Similarly an entrée of wood-roasted Bell & Evans chicken had been destroyed as effectively as the U.S. submarine in U-571. Forget wood-roasting -- the chicken was so crunchy and dry that it tasted like it had been firebombed. Understudies of roasted, cubed potatoes, whole asparagus, and a rosemary jus couldn't do much for the poor bird. A 16-ounce pork T-bone suffered a similar fate by being grilled just a little too long, which made it tough and stringy, especially near the bone. In this case, however, mashed potatoes sedately flavored with roasted garlic, a steaming bunch of sautéed leaf spinach, and a juicy ginger-pear compote served amply as substitutes.
Since service was infallibly professional (again, hallelujah), our waiter informed us midway through the meal that a chocolate dessert soufflé would take 20 minutes to prepare. Would we care to order it now? We cared. And while the soufflé was more like a warm chocolate cake with a molten center than a fluffy, egg white confection you need to whisper around, it was still a cocoa-rich treat. We were less pleased with an apple brioche tart, which was a little too tangy and had been topped with ice-flecked cinnamon ice cream.

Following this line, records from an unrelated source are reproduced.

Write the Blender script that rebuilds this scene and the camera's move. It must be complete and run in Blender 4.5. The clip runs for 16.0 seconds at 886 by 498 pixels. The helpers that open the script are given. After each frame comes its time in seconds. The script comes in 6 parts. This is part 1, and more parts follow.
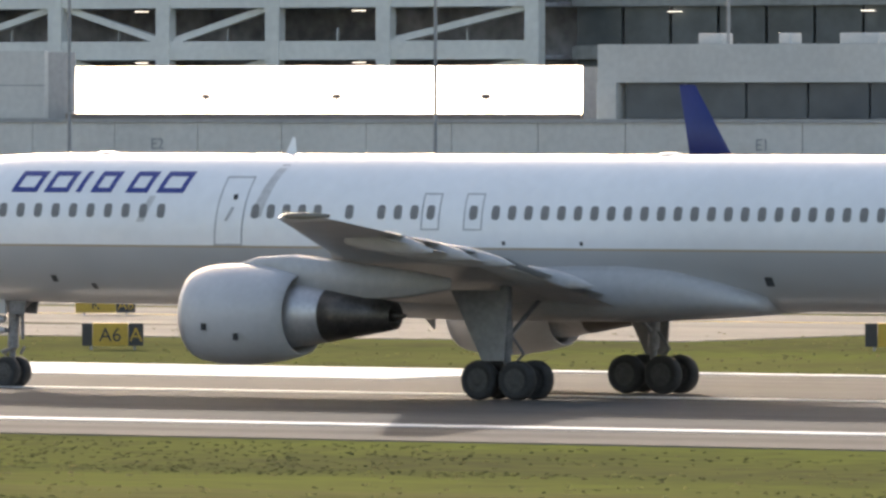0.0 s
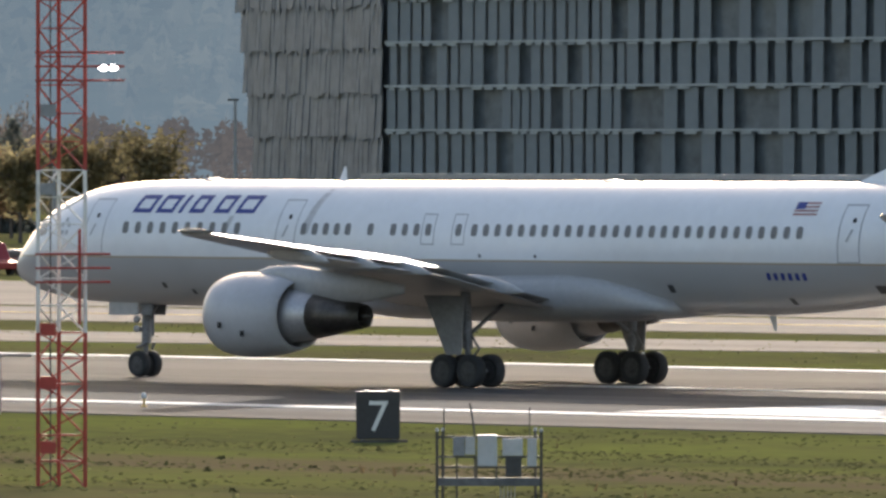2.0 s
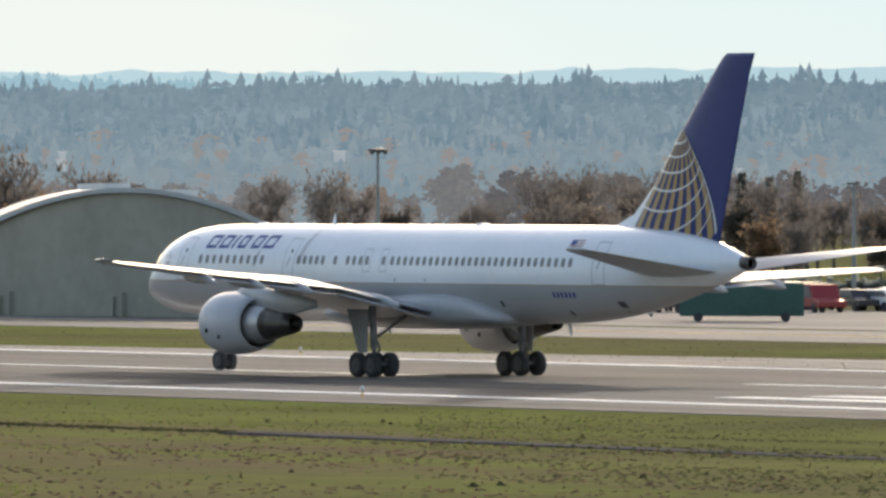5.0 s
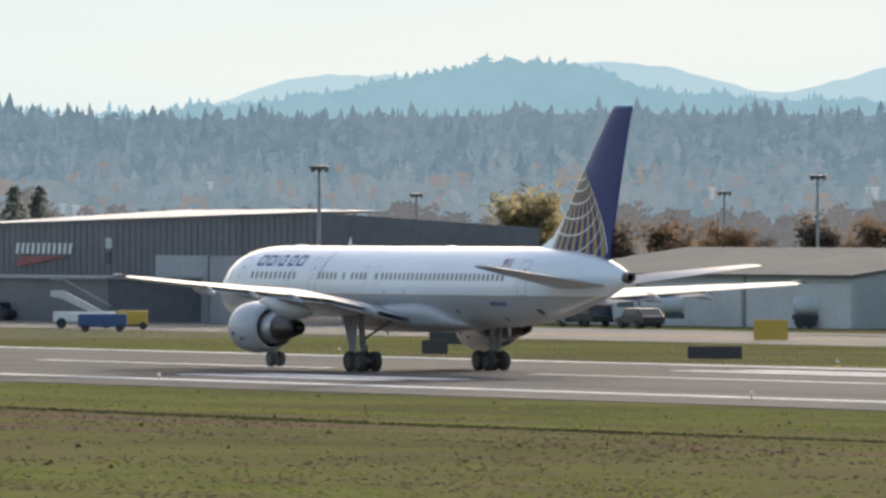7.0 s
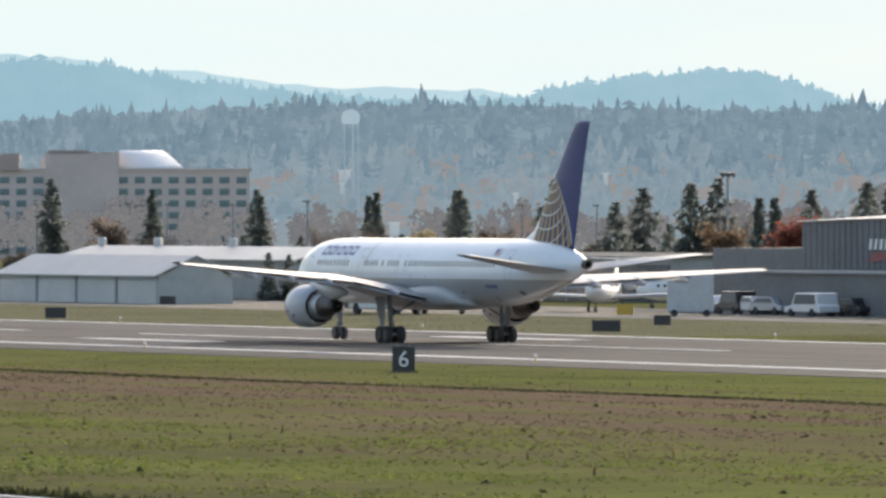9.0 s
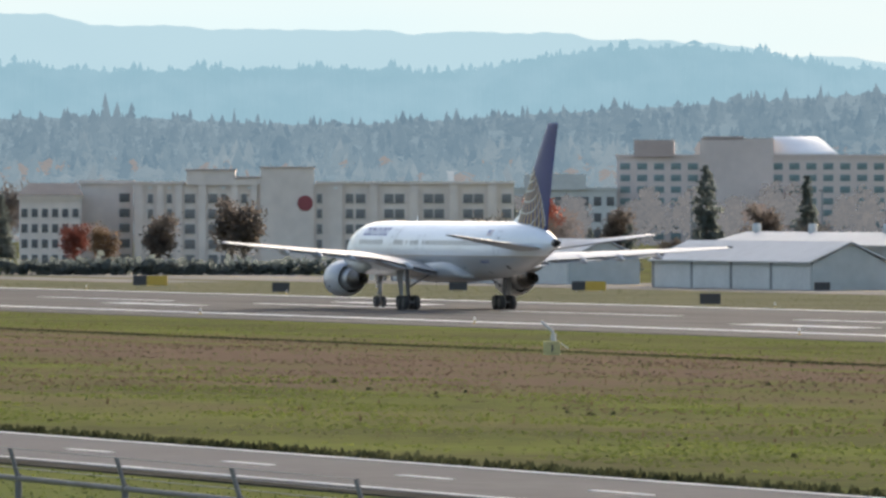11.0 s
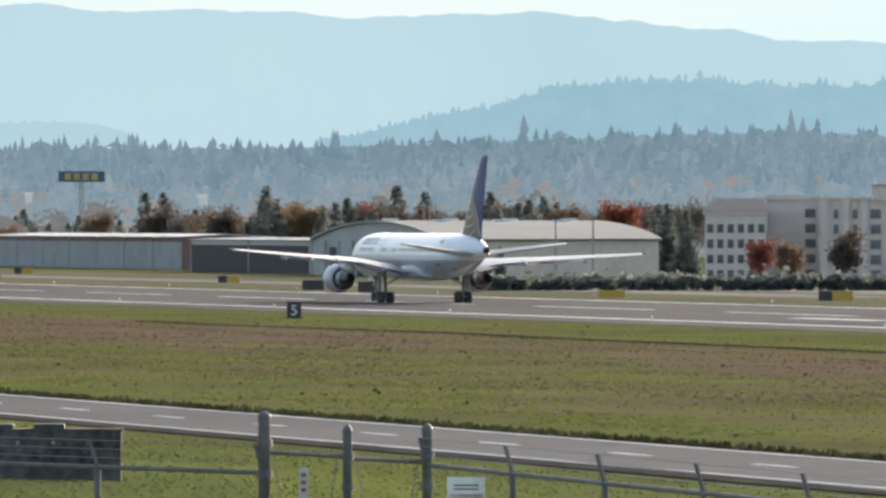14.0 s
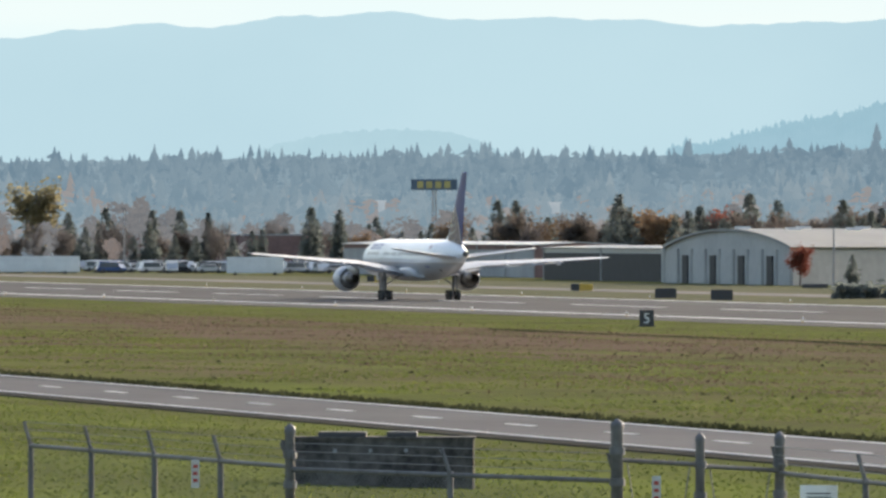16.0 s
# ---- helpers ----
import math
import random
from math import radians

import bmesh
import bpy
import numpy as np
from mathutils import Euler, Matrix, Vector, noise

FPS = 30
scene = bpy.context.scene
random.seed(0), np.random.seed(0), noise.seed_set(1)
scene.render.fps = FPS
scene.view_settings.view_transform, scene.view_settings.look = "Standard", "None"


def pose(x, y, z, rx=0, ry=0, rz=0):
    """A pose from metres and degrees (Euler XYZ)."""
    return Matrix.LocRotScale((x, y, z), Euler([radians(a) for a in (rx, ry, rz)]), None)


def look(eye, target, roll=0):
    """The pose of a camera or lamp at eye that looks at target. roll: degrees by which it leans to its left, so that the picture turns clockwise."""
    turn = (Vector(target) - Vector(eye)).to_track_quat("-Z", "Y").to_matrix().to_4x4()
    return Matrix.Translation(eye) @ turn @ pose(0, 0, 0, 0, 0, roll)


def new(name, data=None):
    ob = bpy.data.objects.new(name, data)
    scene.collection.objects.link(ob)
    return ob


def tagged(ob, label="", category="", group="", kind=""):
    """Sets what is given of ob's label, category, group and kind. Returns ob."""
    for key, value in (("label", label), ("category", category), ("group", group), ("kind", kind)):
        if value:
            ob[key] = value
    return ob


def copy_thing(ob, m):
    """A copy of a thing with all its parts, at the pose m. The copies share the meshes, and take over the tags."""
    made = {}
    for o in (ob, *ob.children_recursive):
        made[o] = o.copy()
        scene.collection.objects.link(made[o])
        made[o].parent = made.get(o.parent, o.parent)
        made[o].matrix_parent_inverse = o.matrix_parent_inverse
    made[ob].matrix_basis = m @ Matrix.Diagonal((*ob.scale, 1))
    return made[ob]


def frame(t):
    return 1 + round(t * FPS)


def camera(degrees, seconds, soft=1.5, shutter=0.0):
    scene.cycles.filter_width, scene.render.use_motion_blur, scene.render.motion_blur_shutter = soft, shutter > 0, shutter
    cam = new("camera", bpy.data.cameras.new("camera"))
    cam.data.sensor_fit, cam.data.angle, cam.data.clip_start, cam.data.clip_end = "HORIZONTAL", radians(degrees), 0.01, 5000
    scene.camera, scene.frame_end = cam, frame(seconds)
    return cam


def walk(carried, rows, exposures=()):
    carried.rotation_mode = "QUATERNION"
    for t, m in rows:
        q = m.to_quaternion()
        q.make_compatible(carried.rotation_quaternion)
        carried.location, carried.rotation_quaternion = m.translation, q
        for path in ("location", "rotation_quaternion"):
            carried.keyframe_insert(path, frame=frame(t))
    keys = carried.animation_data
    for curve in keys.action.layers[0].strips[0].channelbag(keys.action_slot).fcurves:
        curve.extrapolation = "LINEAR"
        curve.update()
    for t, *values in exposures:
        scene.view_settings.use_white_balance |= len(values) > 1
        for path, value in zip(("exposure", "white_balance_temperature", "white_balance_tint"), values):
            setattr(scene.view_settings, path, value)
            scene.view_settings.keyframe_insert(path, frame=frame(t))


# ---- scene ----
# World: the runway runs along x, the aircraft rolls towards -x; the camera stands on a bank and only turns.
FOV = 4.7446
EYE = (0.0, 0.0, 7.68)
CENTRE_Y = 239.7          # runway centre line
SECONDS = 16.0
# seconds, pan to the left of +y, tilt, metres that the nose wheel has rolled along -x
ROWS = [
    (0, 32.429, -0.765, 166.22), (0.5, 35.971, -0.695, 186.05), (1, 39.255, -0.643, 206.73),
    (1.5, 42.172, -0.608, 228.26), (2, 44.637, -0.582, 250.24), (2.5, 47.006, -0.550, 273.19),
    (3, 49.465, -0.504, 297.21), (3.5, 51.861, -0.445, 321.99), (4, 53.998, -0.390, 347.50),
    (4.6, 56.420, -0.328, 378.74), (5.25, 58.754, -0.271, 413.26), (5.9, 60.834, -0.221, 448.61),
    (6.5, 62.571, -0.179, 482.10), (7, 63.956, -0.147, 510.60), (7.5, 65.269, -0.119, 539.67),
    (8, 66.444, -0.110, 568.26), (8.5, 67.557, -0.130, 598.24), (9, 68.525, -0.168, 626.98),
    (9.5, 69.482, -0.204, 657.87), (10, 70.426, -0.232, 689.32), (10.6, 71.444, -0.247, 728.46),
    (11.25, 72.400, -0.234, 771.83), (11.9, 73.247, -0.208, 816.30), (12.5, 73.972, -0.190, 858.63),
    (13, 74.555, -0.182, 893.58), (13.5, 75.144, -0.172, 929.50), (14, 75.704, -0.160, 965.80),
    (14.5, 76.217, -0.151, 1002.76), (15, 76.679, -0.141, 1040.72), (15.5, 77.142, -0.127, 1079.67),
    (16, 77.593, -0.117, 1119.52),
]
cam = camera(FOV, SECONDS, soft=2.8)
walk(cam, [(t, pose(*EYE, 90 + tilt, 0, pan)) for t, pan, tilt, _ in ROWS],
     exposures=[(0, 1.28, 6950, 15), (0.5, 1.08, 6950, 15), (1.0, 0.18, 6950, 15), (1.5, 0.42, 6850, 15), (2.0, 0.97, 6720, 14), (2.5, 1.16, 6680, 14), (3.0, 1.18, 6640, 13), (4.0, 1.1, 6600, 12), (6.5, 1.02, 6480, 13), (9.5, 1.11, 6450, 13), (16, 1.13, 6420, 12)])

# ---- light: low autumn sun ahead of the camera, thin bright haze ----
SUN_AZ, SUN_EL = 41.5, 17.0       # degrees left of +y, and up
world = bpy.data.worlds.new("sky")
scene.world = world
world.use_nodes = True
wn = world.node_tree.nodes
sky = wn.new("ShaderNodeTexSky")
sky.sky_type = "NISHITA"
sky.sun_disc = False
sky.sun_elevation = radians(SUN_EL)
sky.sun_rotation = radians(-SUN_AZ)
sky.dust_density = 3.5
sky.ozone_density = 0.6
sky.air_density = 1.0
wn["Background"].inputs["Strength"].default_value = 0.15
world.node_tree.links.new(sky.outputs[0], wn["Background"].inputs["Color"])
sun = new("sun", bpy.data.lights.new("sun", "SUN"))
sun.data.energy, sun.data.angle, sun.data.color = 2.3, radians(1.2), (1.0, 0.95, 0.86)
SUN_DIR = Vector((-math.sin(radians(SUN_AZ)) * math.cos(radians(SUN_EL)), math.cos(radians(SUN_AZ)) * math.cos(radians(SUN_EL)), math.sin(radians(SUN_EL))))
sun.matrix_world = look(SUN_DIR * 500, (0, 0, 0))


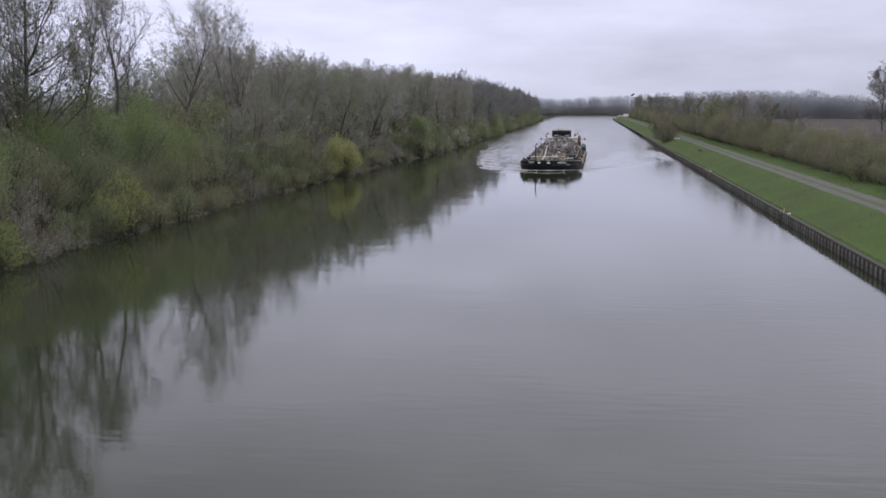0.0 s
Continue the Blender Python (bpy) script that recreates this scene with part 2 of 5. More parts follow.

Despite a couple of less-than-stellar dishes, Zemi, which means any number of things -- luck, charm, excellence -- depending on what cultural heritage you plumb for the definition, continues in the fine-dining tradition set by Maxaluna and Nick and Max's. Perhaps this isn't surprising, given the pedigrees of the co-owners. John Belleme, a protégé of Mark Militello, headlined Max's Grille, another signature Dennis Max eatery, for years. Managing partner Allison Barber did the same. It remains to be seen whether these two will put their individual stamp on things; for now, the restaurant still feels like a Max. But the fertile ground plowed here has plenty of potential for growth.